The overwhelming public response in Afghanistan has forced the
government to make some acknowledgment, said Ahmad Nader Nadery, a
former member of the Afghanistan Independent Human Rights Commission and
the author of a still-unreleased report on mass graves throughout Afghanistan. But he added that the lists had stirred a fresh wave of concerns among officials.
“The government was afraid as always that this was the beginning of a
process, and it will not stop just in this era of the Communists,” Mr.
Nadery said. “Those in the government were also involved in the ’90s,
and the Taliban also committed similar atrocities.”

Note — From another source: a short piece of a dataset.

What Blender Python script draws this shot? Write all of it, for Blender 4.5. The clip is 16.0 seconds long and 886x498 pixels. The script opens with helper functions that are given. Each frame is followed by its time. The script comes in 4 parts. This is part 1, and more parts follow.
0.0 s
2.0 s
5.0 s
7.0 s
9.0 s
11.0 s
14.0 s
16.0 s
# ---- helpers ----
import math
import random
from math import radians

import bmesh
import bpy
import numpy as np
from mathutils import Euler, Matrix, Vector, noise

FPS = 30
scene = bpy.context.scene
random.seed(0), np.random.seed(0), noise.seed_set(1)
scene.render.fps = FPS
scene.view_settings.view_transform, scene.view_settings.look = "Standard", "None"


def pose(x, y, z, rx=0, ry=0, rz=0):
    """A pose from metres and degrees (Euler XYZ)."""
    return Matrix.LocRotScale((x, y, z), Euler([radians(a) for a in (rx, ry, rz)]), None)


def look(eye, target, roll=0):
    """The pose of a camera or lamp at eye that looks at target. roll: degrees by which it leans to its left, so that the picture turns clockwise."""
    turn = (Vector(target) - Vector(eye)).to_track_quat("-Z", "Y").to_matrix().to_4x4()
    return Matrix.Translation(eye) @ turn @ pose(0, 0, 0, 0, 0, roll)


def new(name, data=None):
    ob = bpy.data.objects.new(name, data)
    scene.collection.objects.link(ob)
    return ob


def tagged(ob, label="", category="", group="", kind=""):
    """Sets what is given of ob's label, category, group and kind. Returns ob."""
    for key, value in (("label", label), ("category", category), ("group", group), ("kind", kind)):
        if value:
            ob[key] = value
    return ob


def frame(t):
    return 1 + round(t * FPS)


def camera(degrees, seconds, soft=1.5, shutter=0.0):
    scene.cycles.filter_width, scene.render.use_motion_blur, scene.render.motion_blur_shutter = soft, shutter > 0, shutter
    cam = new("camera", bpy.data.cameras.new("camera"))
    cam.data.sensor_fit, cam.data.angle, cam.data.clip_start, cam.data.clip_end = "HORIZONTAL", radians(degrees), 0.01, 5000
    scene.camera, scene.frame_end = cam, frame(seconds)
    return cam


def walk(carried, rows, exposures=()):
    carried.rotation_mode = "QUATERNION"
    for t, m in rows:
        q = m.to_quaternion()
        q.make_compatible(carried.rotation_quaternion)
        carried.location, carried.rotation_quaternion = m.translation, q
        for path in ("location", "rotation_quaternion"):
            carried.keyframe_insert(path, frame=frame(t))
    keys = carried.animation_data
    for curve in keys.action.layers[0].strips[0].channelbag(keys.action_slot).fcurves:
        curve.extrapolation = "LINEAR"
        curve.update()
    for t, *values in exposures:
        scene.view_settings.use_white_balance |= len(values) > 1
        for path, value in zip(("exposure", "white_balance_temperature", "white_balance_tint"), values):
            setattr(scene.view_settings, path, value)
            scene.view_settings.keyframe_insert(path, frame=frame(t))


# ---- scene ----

One particular target of popular anger is Assadullah Sarwari, Mr.
Osman’s boss at the Afghan intelligence agency in 1979, who was
initially sentenced to death but later had his sentence reduced to a
19-year prison term.
Shalizai Didar, a former governor of Kunar Province, said 11 people from
his family were on the lists, along with 100 people he knows. “We
demand from the government to execute Assadullah Sarwari — not only him
but also his colleagues.”
Another former official who is frequently mentioned is retired Gen.
Abdul Wahid Taqat, who headed the intelligence services under the last
Afghan Communist government. General Taqat called the publication of the
lists a plot against him to thwart his own presidential aspirations.
“I am ready to answer for our part, but how about thousands of others
who were killed,” Mr. Taqat said. “It is not only the Communists, but
dozens of Afghan leaders have killed innocent people for the sake of
their Russian and British bosses. If those leaders can be prosecuted,
then I am ready to be prosecuted as well.”
Mr. Mujahid, the former jihadi commander, said he would like to see them
all brought to court — including some of his contemporaries, jihadi
leaders who fought the civil war that followed the Communists and
brought in the Taliban.
“They should all be prosecuted, no exceptions,” he said. “In the name of
democracy, Taqat and all those people are just walking free.”